Without a pinned version the role resolves the newest release; the console’s Update Binary action does this. To deploy a specific build, forward agentVersion (a full release tag such as agent-v2026.06.28-1) through the lifecycle API. Releases are built by the Release recorder agent workflow — see Releases & versioning and the recorder-agent versioning notes.

Security model

Lifecycle credentials are kept out of node metadata. SSH users, keys, and become passwords live only in the runner’s environment:

Variable	Purpose
`RAKKR_ANSIBLE_TARGETS`	Per-node JSON: `host`, `sshUser`, `sshKeyFile`, `sshPassword`, `becomePassword`, `smokeCommand`.
`RAKKR_ANSIBLE_SSH_DIR`	Host directory mounted read-only into the runner for key files.
`RAKKR_ANSIBLE_DEFAULT_SSH_USER`	Default SSH user when a target doesn’t specify one.
`RAKKR_ANSIBLE_HOST_OVERRIDES`	Map node IDs to hosts without changing node metadata.
`RAKKR_ANSIBLE_ROLLOUT_SERIAL`	Serial rollout batch size.

A mounted private key is copied into a per-run temp dir and chmod 0600 before use; password auth is suppressed when a key is present.

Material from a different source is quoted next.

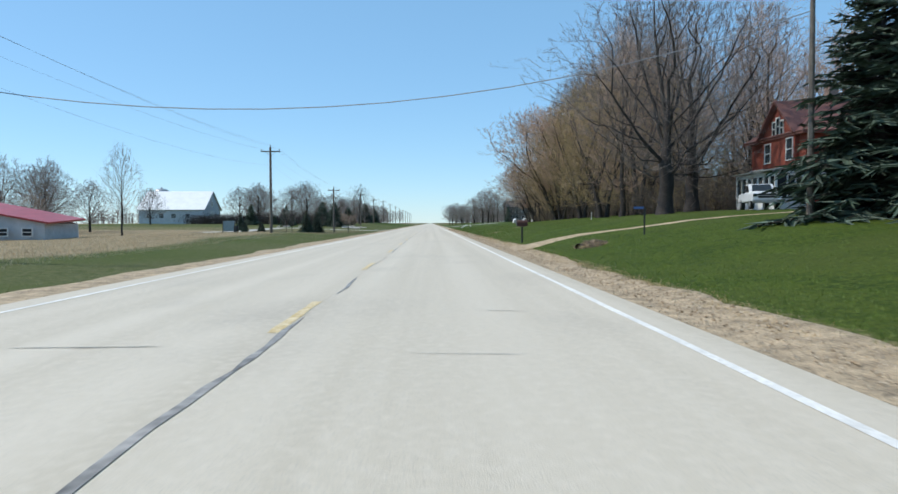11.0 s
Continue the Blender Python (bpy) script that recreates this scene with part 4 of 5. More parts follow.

The controller only knows RAKKR_ANSIBLE_RUNNER_URL (and an optional token/timeout) — never the SSH secrets.

Smoke validation

Two mise tasks exercise the path (both call scripts/ansible-lifecycle-smoke.mjs):

# Local: the compose runner defaults to AGENT_SOURCE=local and deploys the baked
# test artifact into the Compose test rig (no network), then smokes
docker compose up -d --build ansible-runner recorder-test-rig
mise run ansible:runner-smoke

# Physical X32 rig: safe smoke_check only (no binary deploy)
$env:RAKKR_ANSIBLE_SSH_DIR = "$env:USERPROFILE\.ssh"
$env:RAKKR_ANSIBLE_TARGETS = '{"node_x32_test":{"host":"172.22.145.152","sshUser":"root","sshKeyFile":"/run/rakkr-ssh/id_ed25519","smokeCommand":"/tmp/rakkr-recorder-agent --print-inventory"}}'
docker compose up -d --build ansible-runner
mise run ansible:x32-smoke

update_binary pulls the latest release from GitHub by default. For an air-gapped rig, set RAKKR_ANSIBLE_AGENT_SOURCE=local and point RAKKR_ANSIBLE_BINARY_SRC at a staged Linux recorder-agent artifact.

Full environment details and the X32 example are in Deployment and deploy/ansible/README.md.